PEGSWOOD MAIN STREET.

 

 

   This photograph was taken c1900. To the right of the photograph is Portland Place, the first of the miners’ rows to be erected in Pegswood during the early 1870s. The row continues with Bentinck Place, however, this cannot be seen for the building which sticks out at right angles to the street. Rows in Pegswood were always known and referred to as streets. This building was the first school to be built in Pegswood c 1874. Later this school was to be transformed into the Working Men’s Institute.

 

   Of special interest is the fact that this school building is of a single gable construction. Two smaller extensions appear to be built onto its side, the roofs of which can be seen in the photograph. Later, this building was enlarged to a double gable building in place of the extensions. Only a footpath ran down that side. Some have described this building as a Mechanics Institute but this was never so. It was built as a school and when it came to the end of its days as such, it was converted into a Working Men’s Institute c1904. It remained in that capacity until its eventual demise in the late 1960s along with Portland and Bentick.

 

  Straight opposite this building in the photograph, can be seen a substantial building or rather two substantial buildings. The larger of the two is the Co-Op building built in the early 1880s. However, the nearest building of the two has the same shape as part of the Welfare Hall. This building stands directly opposite the school.

 

   The Welfare Hall was not built until 1927. A closer look at this building shows that it is an early part of what was to become the Welfare Hall. In fact this would appear to be the Mechanics Institute.
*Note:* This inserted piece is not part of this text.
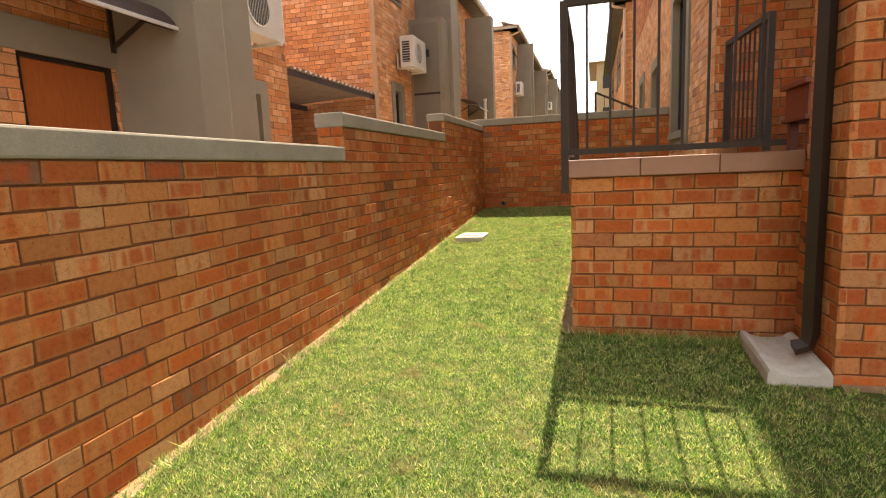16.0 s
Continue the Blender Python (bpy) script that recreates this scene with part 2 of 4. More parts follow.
def grass_material(name, ground=False):
    m, n, l, b = nodes(name)
    p = place_vec(n)
    big, mid = noise_tex(n, l, p, 0.8, 5, 0.6), noise_tex(n, l, p, 9.0, 5, 0.7)
    sep = n.new("ShaderNodeSeparateXYZ")
    l.new(p, sep.inputs[0])
    tone = calc(n, l, "ADD", calc(n, l, "MULTIPLY", big, 0.25), calc(n, l, "MULTIPLY", mid, 0.75))
    if ground:
        r = ramp(n, [(0.35, (0.045, 0.07, 0.014)), (0.52, (0.075, 0.092, 0.022)), (0.66, (0.14, 0.12, 0.045))])
        l.new(tone, r.inputs["Fac"])
        col = r.outputs["Color"]
        bumped(n, l, b, noise_tex(n, l, p, 60, 5), 0.8, 0.02)
    else:
        rnd = n.new("ShaderNodeNewGeometry").outputs["Random Per Island"]
        green = ramp(n, [(0.0, (0.032, 0.098, 0.016)), (0.30, (0.108, 0.255, 0.038)), (0.60, (0.285, 0.445, 0.085)), (0.83, (0.66, 0.67, 0.23)), (1.0, (0.88, 0.77, 0.42))])
        l.new(rnd, green.inputs["Fac"])
        dry = ramp(n, [(0.44, (0, 0, 0)), (0.66, (1, 1, 1))])
        l.new(tone, dry.inputs["Fac"])
        col = mixer(n, l, calc(n, l, "MULTIPLY", dry.outputs["Color"], 0.42), green.outputs["Color"], (0.46, 0.39, 0.17))
        bare = ramp(n, [(0.57, (0, 0, 0)), (0.66, (1, 1, 1))])
        l.new(noise_tex(n, l, p, 3.4, 5, 0.7), bare.inputs["Fac"])
        col = mixer(n, l, calc(n, l, "MULTIPLY", bare.outputs["Color"], 0.65), col, (0.38, 0.27, 0.13))
        clump = ramp(n, [(0.36, (0.66, 0.71, 0.68)), (0.50, (1.0, 1.0, 1.0)), (0.64, (1.28, 1.24, 1.24))])
        l.new(noise_tex(n, l, p, 75.0, 4, 0.7), clump.inputs["Fac"])
        col = mixer(n, l, 1.0, col, clump.outputs["Color"], "MULTIPLY")
        patch = ramp(n, [(0.36, (0.72, 0.78, 0.75)), (0.50, (1.0, 1.0, 1.0)), (0.64, (1.28, 1.2, 1.16))])
        l.new(noise_tex(n, l, p, 8.0, 4, 0.65), patch.inputs["Fac"])
        col = mixer(n, l, 1.0, col, patch.outputs["Color"], "MULTIPLY")
    l.new(col, b.inputs["Base Color"])
    b.inputs["Roughness"].default_value = 0.75 if not ground else 0.95
    b.inputs["Specular IOR Level"].default_value = 0.25
    if not ground:
        tr, mx = n.new("ShaderNodeBsdfTranslucent"), n.new("ShaderNodeMixShader")
        l.new(col, tr.inputs["Color"])
        mx.inputs["Fac"].default_value = 0.3
        l.new(b.outputs["BSDF"], mx.inputs[1])
        l.new(tr.outputs["BSDF"], mx.inputs[2])
        l.new(mx.outputs["Shader"], n["Material Output"].inputs["Surface"])
    return m


M_BRICK = brick_material("brick", RED_BRICK, RED_KISS, 0.88)
M_BUFF = brick_material("buff_brick", BUFF_BRICK, BUFF_KISS, 0.7)
M_LIFTED = brick_material("light_lifted_brick", LIFTED_BRICK, BUFF_KISS, 0.5)
M_MORTAR = surface("mortar", (0.235, 0.088, 0.030), (0.15, 0.055, 0.018), 8, 220, 0.95, bump=0.6)
M_MORTAR_BUFF = surface("buff_mortar", (0.28, 0.138, 0.061), (0.19, 0.087, 0.036), 8, 220, 0.95, bump=0.6)
M_PLASTER = surface("painted_plaster", (0.268, 0.228, 0.168), (0.232, 0.196, 0.143), 2.2, 260, 0.8, stain=(0.185, 0.16, 0.12), stain_scale=0.9)
M_CONCRETE = surface("concrete_band", (0.255, 0.225, 0.175), (0.20, 0.172, 0.13), 5, 90, 0.85, bump=0.7, dist=0.004, stain=(0.13, 0.11, 0.085), stain_scale=2.6, pores=38)
M_PANEL = surface("duct_panel", (0.185, 0.155, 0.115), (0.17, 0.142, 0.104), 1.3, 200, 0.6, bump=0.1, stain=(0.15, 0.122, 0.09), stain_scale=1.4)
M_COPING = surface("plaster_coping", (0.33, 0.285, 0.225), (0.25, 0.215, 0.165), 7, 110, 0.9, bump=0.25, dist=0.003, stain=(0.16, 0.145, 0.11), stain_scale=3.5)
M_TILE = surface("terracotta_cap", (0.40, 0.205, 0.125), (0.345, 0.172, 0.102), 5, 150, 0.6, stain=(0.26, 0.13, 0.08), stain_scale=3)
M_STEEL = surface("painted_steel", (0.046, 0.026, 0.015), (0.031, 0.018, 0.011), 12, 180, 0.72, bump=0.15)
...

A Mechanics Institute is recorded as being in existence at the time.

 

   In 1873, a reporter from the Newcastle Weekly Chronicle arrived in Pegswood, judging by his writing, looking for sensational stories. Among the many of his observations was the fact that there was no school. The school was opened the following year and there must have been some work going on with it at the time. However, he goes on: ‘The only break in this dark social cloud is a Mechanics Institute in course of erection at the village.’ There is no other site in the village dating from this time. It is reasonably safe to assume the building on the left of the photograph and the Mechanics Institute are one and the same.